The 11-member crew of the Hokule‘a enjoyed a rela- tively smooth sail from Bali, Indonesia, to Port Louis in Mauritius. The next leg of the voyage will carry the canoe to Madagascar, and then the east coast of Africa.
The 11-member crew of the Hokule‘a enjoyed a rela- tively smooth sail from Bali, Indonesia, to Port Louis in Mauritius. The next leg of the voyage will carry the canoe to Madagascar, and then the east coast of Africa.

After sailing more than 4,000 miles and 30 days across unfamiliar sea, Hokule‘a and an 11-member crew have wrapped the first of two momentous legs through the Indian Ocean — which voyage organizers consider the riskiest stretch of the Hawaiian canoe’s multiyear journey around the world.

Other than the global sail’s first reported man-overboard (and safe recovery), Hokule‘a captain and lead navigator Bruce Blankenfeld said the crew was in good health and had a relatively smooth sail from Bali, Indonesia, to Port Louis in the tiny island nation of Mauritius, where the canoe docked along with its escort vessel, Gershon II.

“We had our share of squalls and stuff but nothing too crazy,” Blankenfeld said by satellite phone Tuesday at Port Louis, as the crew worked on the canoe. Despite the region’s myriad hurricane and monsoon seasons, “it turned out to be a blessing on the weather and everything,” he said.

“We had some bad weather, we had some serious weather — nothing Hokule‘a hasn’t faced” before, Blankenfeld added.

Inconsistent, erratic swell patterns in the Indian Ocean did make the traditional noninstrument navigation used to guide the canoe tricky, Blankenfeld said. At the same time, Hokule‘a held a mostly straight course across, with only gradual changes in latitude. Thus, there weren’t many changes to the night sky’s starry pattern that Blankenfeld and an apprentice used to help navigate, he added.

“They’re all old friends and old stars,” Blankenfeld said of the patterns he used to navigate. Hokule‘a has now traveled nearly 18,000 miles since it left Hilo in May 2014 for its sail around the world.

Replacing Hokule‘a’s former escort, the canoe Hikianalia, with the Gershon II, also proved to be a good move during the predawn man-overboard early in the leg, Blankenfeld said.

The Gershon II is a sailboat that can motor when needed.

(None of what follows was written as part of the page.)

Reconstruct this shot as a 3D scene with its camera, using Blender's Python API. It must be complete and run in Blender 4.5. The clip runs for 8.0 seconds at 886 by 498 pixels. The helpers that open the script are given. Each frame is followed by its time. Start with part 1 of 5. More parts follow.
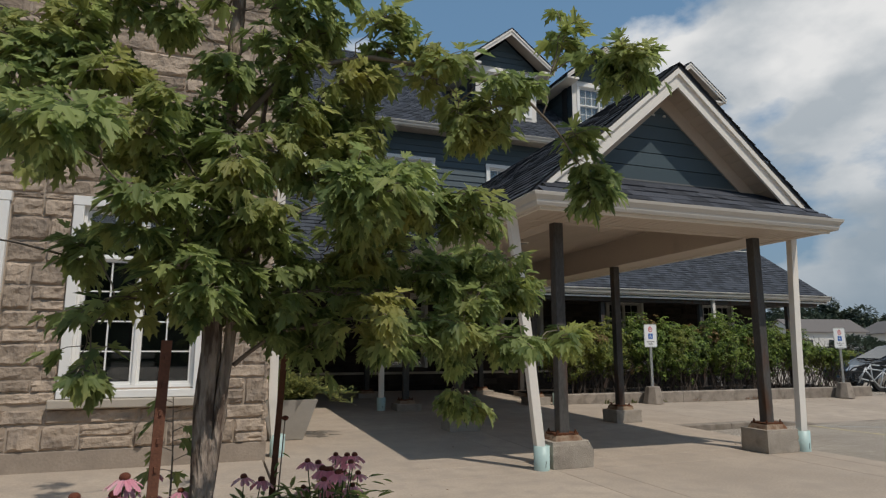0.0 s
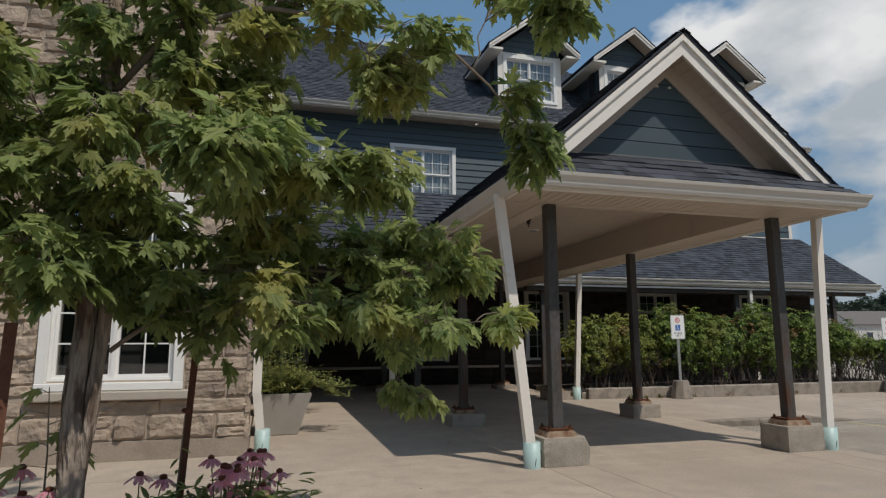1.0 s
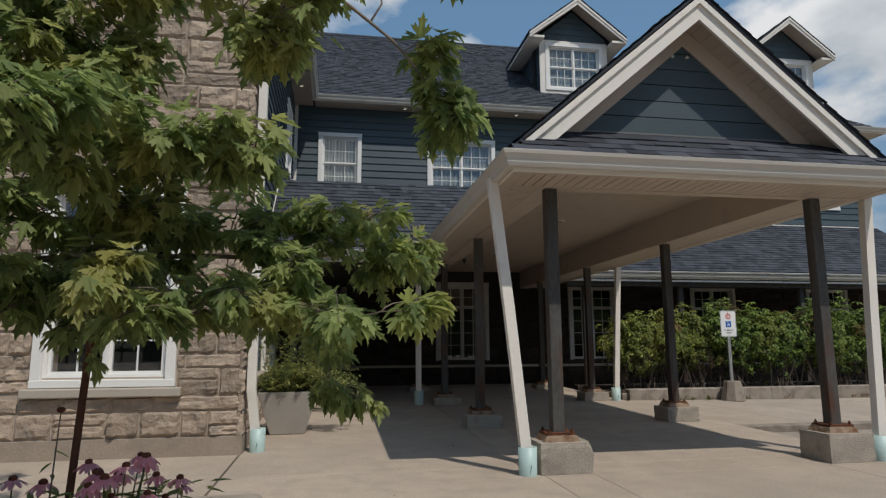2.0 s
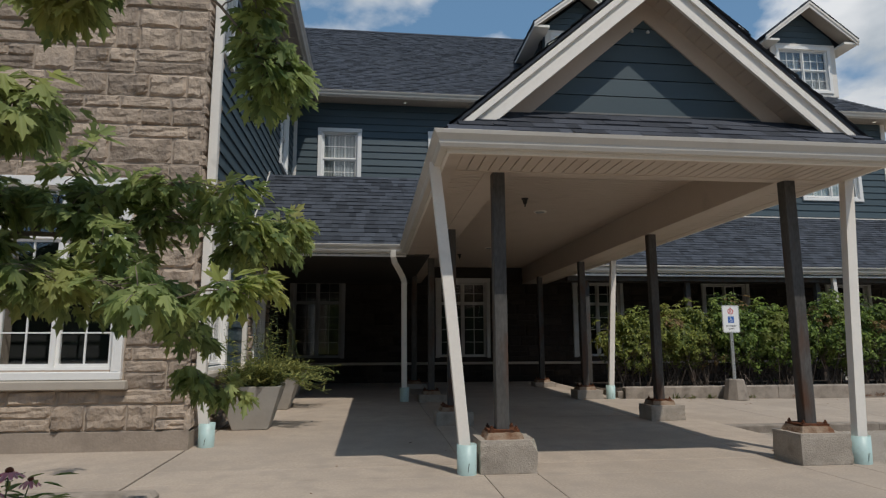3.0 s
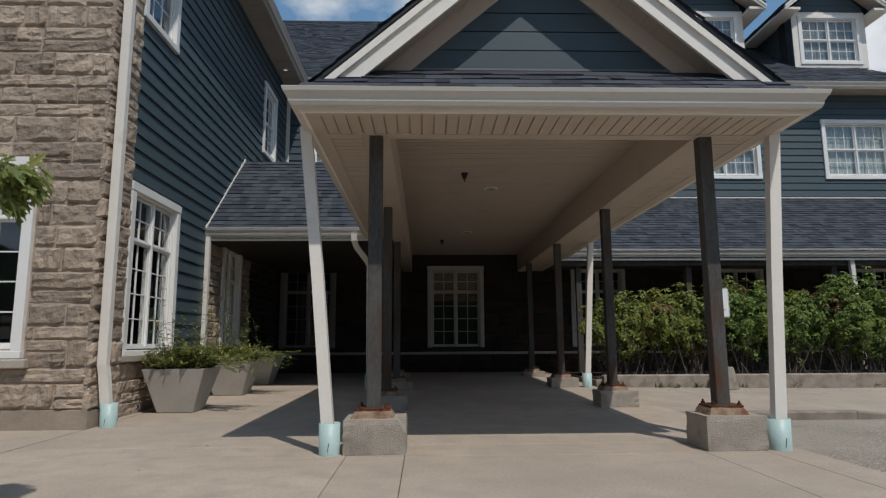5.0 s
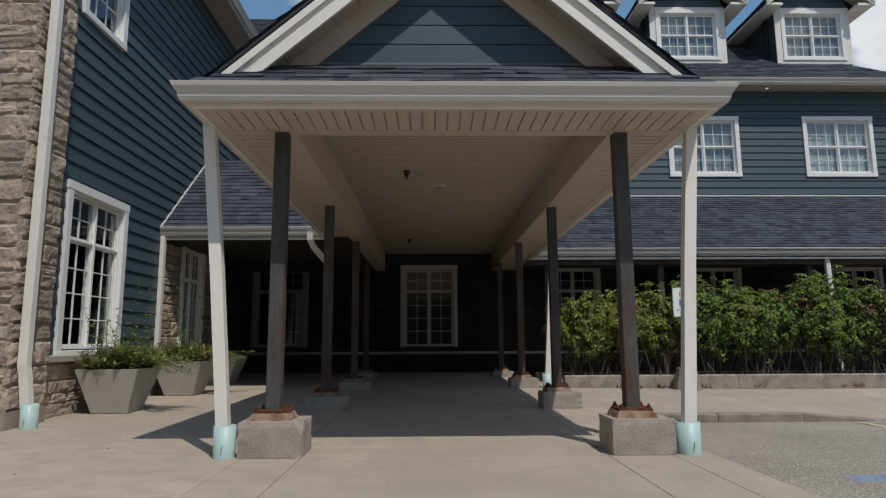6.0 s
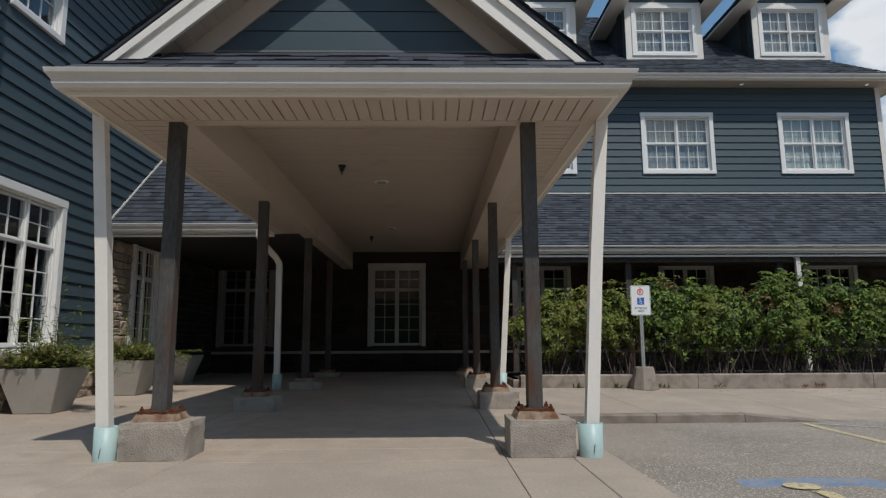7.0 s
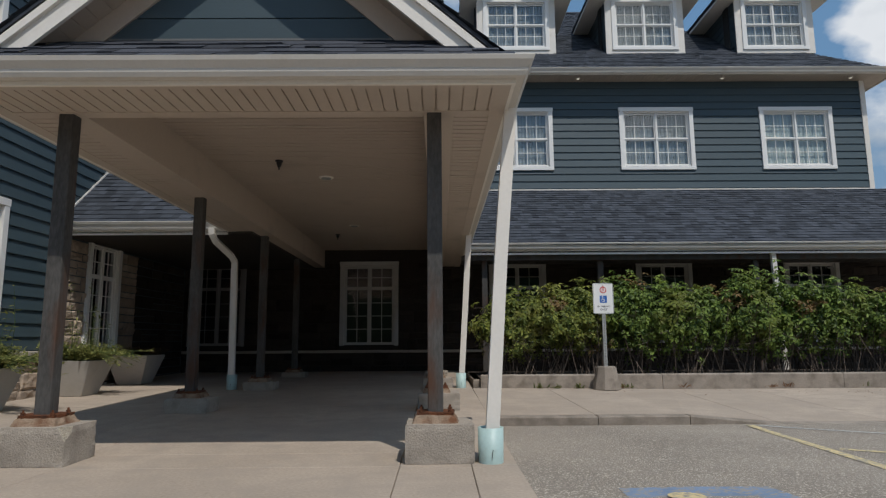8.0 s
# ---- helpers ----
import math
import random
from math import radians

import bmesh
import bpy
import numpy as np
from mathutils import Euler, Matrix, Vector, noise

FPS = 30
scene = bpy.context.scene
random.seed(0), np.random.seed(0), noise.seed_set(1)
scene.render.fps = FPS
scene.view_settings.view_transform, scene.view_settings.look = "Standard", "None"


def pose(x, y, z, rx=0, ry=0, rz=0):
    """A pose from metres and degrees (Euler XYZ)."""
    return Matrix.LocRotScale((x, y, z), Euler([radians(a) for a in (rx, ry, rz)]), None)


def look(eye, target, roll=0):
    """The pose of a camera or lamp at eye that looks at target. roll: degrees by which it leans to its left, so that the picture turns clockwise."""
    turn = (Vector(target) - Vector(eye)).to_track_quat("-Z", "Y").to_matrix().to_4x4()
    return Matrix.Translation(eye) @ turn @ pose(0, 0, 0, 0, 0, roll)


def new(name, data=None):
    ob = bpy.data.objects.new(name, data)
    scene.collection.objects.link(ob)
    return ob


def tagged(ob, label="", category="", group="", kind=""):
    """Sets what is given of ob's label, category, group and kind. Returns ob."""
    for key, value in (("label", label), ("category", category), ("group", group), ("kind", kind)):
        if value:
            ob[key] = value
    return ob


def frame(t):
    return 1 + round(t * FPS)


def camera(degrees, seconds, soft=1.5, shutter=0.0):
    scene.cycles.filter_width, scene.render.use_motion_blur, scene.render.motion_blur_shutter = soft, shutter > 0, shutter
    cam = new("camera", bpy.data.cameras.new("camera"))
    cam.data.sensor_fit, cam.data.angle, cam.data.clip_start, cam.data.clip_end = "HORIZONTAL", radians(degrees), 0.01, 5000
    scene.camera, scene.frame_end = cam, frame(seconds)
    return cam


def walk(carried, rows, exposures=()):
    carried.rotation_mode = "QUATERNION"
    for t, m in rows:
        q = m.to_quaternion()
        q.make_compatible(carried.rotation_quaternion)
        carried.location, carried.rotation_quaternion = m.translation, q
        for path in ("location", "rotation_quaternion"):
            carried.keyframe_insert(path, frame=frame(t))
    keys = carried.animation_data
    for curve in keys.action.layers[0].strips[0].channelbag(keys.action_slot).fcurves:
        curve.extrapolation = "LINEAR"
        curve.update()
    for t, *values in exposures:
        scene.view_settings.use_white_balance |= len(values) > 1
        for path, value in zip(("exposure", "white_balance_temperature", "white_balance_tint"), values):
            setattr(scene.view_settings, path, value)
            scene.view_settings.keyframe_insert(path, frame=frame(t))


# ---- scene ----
cam = camera(70.9, 8.0, soft=1.27)
PATH = [
    (0, (0.946, 0.181, 1.221), (1.612, 2.039, 1.541), -0.0),
    (0.5, (1.301, 0.278, 1.182), (1.945, 2.145, 1.495), -0.1),
    (1, (1.658, 0.358, 1.167), (2.193, 2.26, 1.474), -0.3),
    (1.2, (1.818, 0.421, 1.145), (2.304, 2.337, 1.452), -0.2),
    (2.3, (2.754, 0.62, 1.133), (3.03, 2.578, 1.436), -0.2),
    (2.5, (2.95, 0.629, 1.117), (3.195, 2.591, 1.418), -0.1),
    (3, (3.343, 0.763, 1.071), (3.571, 2.726, 1.375), -0.2),
    (3.5, (3.727, 0.846, 1.017), (3.922, 2.814, 1.317), -0.2),
    (4, (4.116, 0.921, 0.918), (4.248, 2.894, 1.218), -0.2),
    (4.2, (4.264, 0.955, 0.905), (4.386, 2.929, 1.202), -0.3),
    (5.3, (5.156, 1.066, 0.864), (5.201, 3.044, 1.161), -0.3),
    (5.5, (5.324, 1.086, 0.872), (5.365, 3.063, 1.17), -0.3),
    (6, (5.751, 1.139, 0.877), (5.791, 3.116, 1.171), -0.3),
    (6.5, (6.16, 1.23, 0.864), (6.196, 3.208, 1.156), -0.3),
    (7, (6.578, 1.323, 0.86), (6.614, 3.301, 1.153), -0.3),
    (7.2, (6.75, 1.351, 0.85), (6.786, 3.329, 1.142), -0.4),
    (7.5, (6.987, 1.415, 0.855), (7.018, 3.393, 1.148), -0.3),
    (8, (7.402, 1.534, 0.867), (7.417, 3.513, 1.156), -0.4),
]
walk(cam, [(t, look(eye, target, roll)) for t, eye, target, roll in PATH],
     exposures=[(0.0, -0.64, 6680, 10), (2.5, -0.64, 6500, 10), (4.0, -0.63, 6370, 10), (8.0, -0.64, 6300, 10)])

# ---- light ----
SUN = Vector((0.82, -1.55, 2.79)).normalized()
sun = new("sun", bpy.data.lights.new("sun", "SUN"))
sun.data.energy, sun.data.angle, sun.data.color = 4.2, radians(0.6), (1.0, 0.945, 0.865)
sun.matrix_world = look(SUN * 60, (0, 0, 0))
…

Its motor, which is stronger than Hikianalia’s, allowed Gershon to move more powerfully and purposefully to where the person had fallen in the ocean, Blankenfeld said. Organizers of Hokule‘a’s Malama Honua, or Care for the Earth, voyage have anticipated that statistically they’ll experience at least two or three man-overboards, given the sailing distance. Blankenfeld said the crew’s training resulted in a textbook retrieval of the man who fell over.

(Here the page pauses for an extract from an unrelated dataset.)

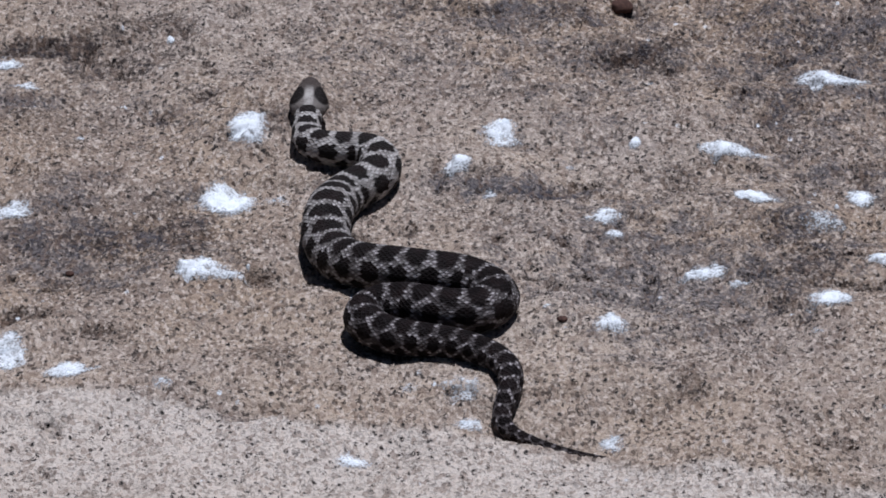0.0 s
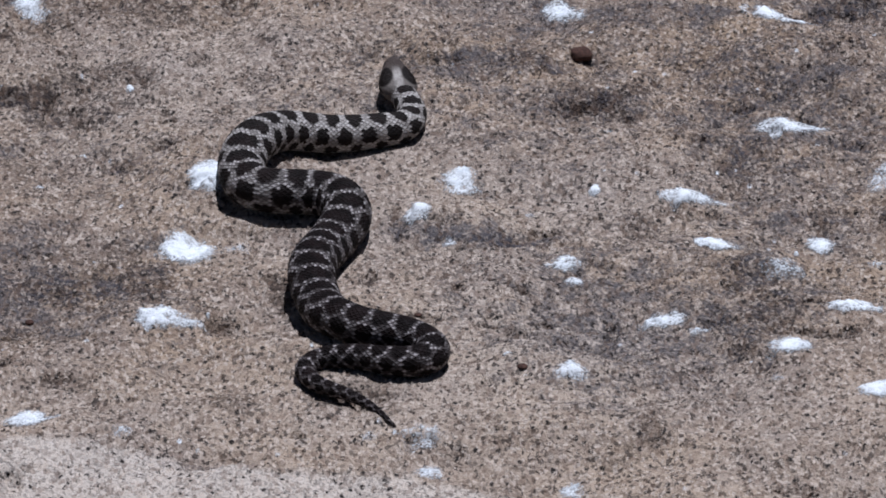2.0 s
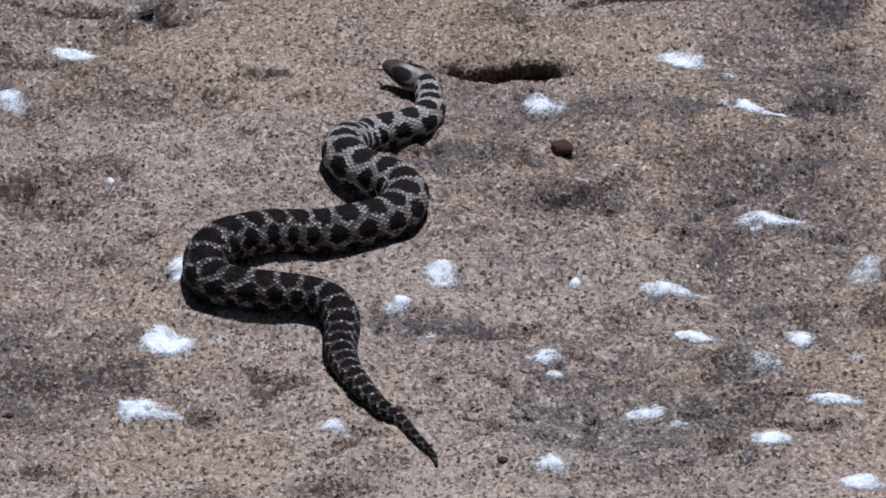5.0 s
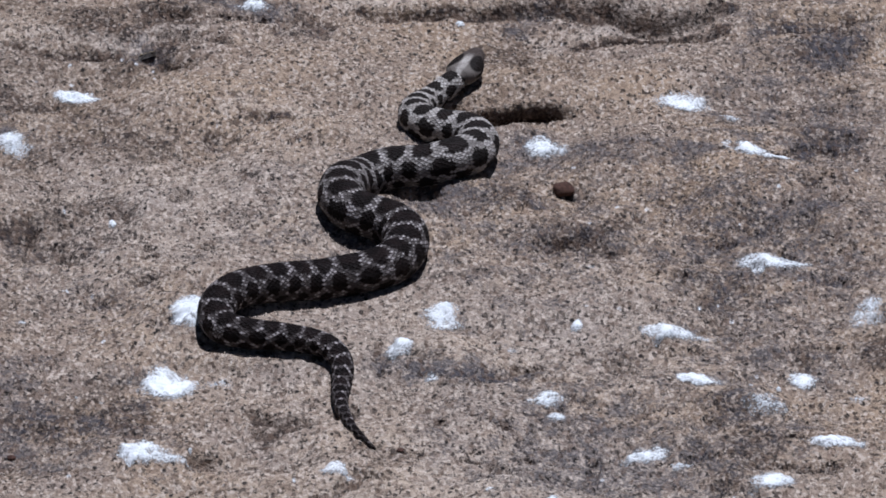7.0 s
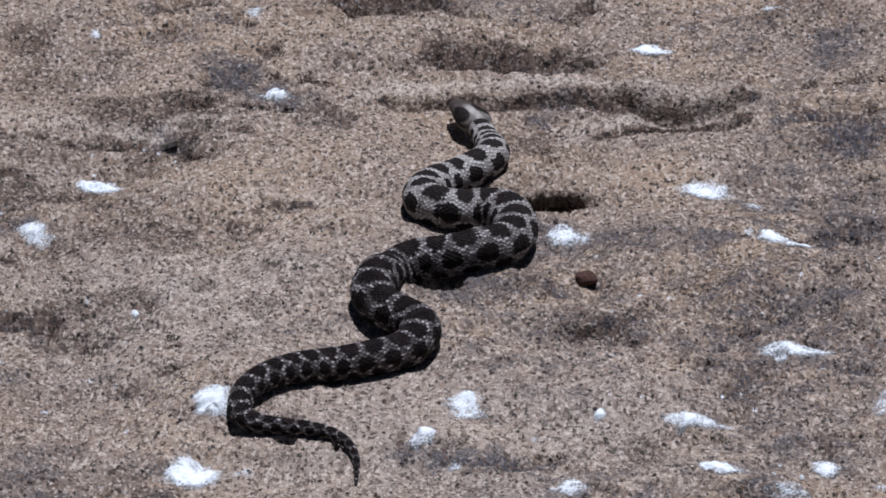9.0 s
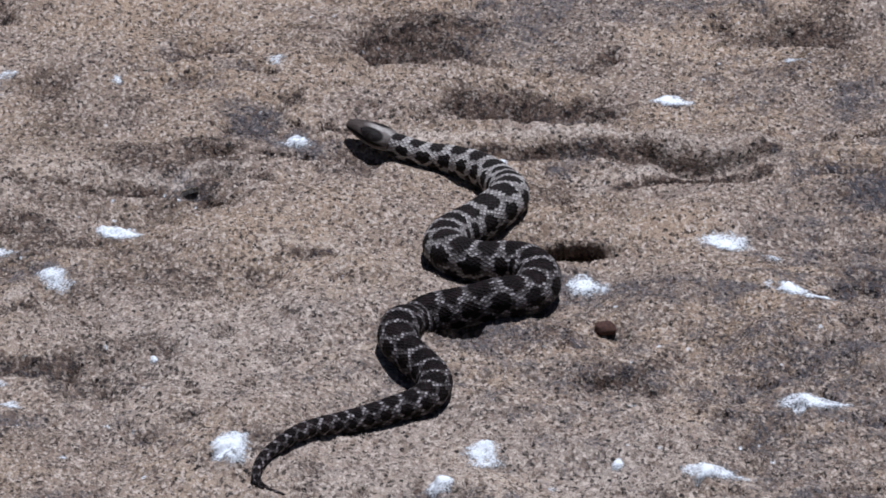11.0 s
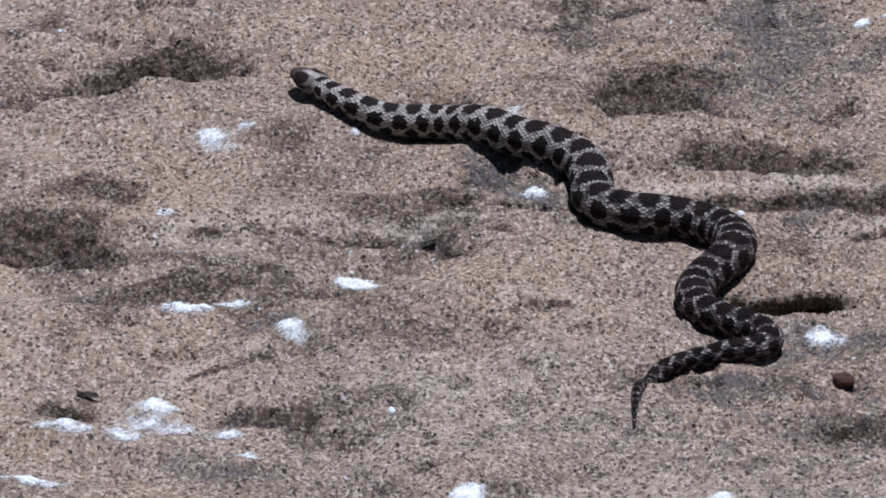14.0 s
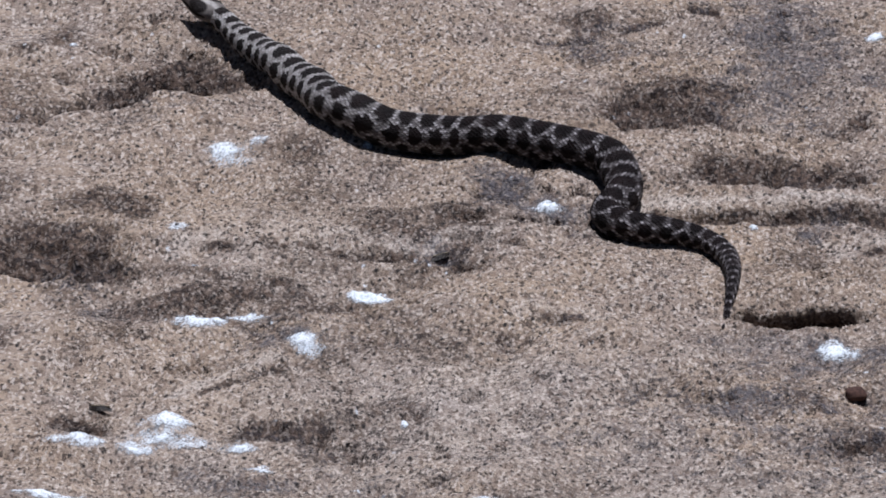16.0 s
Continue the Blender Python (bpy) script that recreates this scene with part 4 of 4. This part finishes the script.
    lie(2.5, 0.37, (-0.047, -0.067), (-0.052, -0.141), (-0.049, -0.167), (-0.033, -0.189), (-0.020, -0.216), (-0.023, -0.243), (-0.044, -0.268), (-0.072, -0.276), (-0.100, -0.285), (-0.127, -0.289), (-0.154, -0.302), (-0.176, -0.323), (-0.188, -0.347), (-0.189, -0.377), (-0.176, -0.409), (-0.148, -0.416), (-0.119, -0.410), (-0.092, -0.415), (-0.076, -0.436), (-0.076, -0.462), (-0.090, -0.493), (-0.099, -0.532), (-0.101, -0.556), (-0.101, -0.582), (-0.094, -0.612), (-0.082, -0.642), (-0.066, -0.664), (-0.042, -0.676), (-0.014, -0.685), (-0.000, -0.710), (-0.025, -0.720), (-0.055, -0.713), (-0.083, -0.702), (-0.109, -0.706), (-0.098, -0.737), (-0.070, -0.747))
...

“Of course, it always catches you by surprise,” he said.

The canoe and its escort now head into another risky leg, starting later this month or early October, depending on the weather. It will depart Mauritius for Madagascar and then a potentially perilous crossing to the eastern coast of Africa, where a strong current and bad weather can make it “really dangerous” and “really rough, really quickly — super tough,” Blankenfeld said. “You’ve got to pick your weather really well.”

Nainoa Thompson, a fellow master navigator and the first Hawaiian of the modern age to navigate without instruments to Tahiti from the Hawaiian Islands, will skipper Hokule‘a on the upcoming leg.

As the worldwide voyage settles into its second year, “what’s really happening is that some of these navigators are getting so many reps in, that they’re really internalizing the navigation steps to their own thinking” — and honing their craft, said Na‘alehu Anthony, a crew member on the leg that just wrapped up.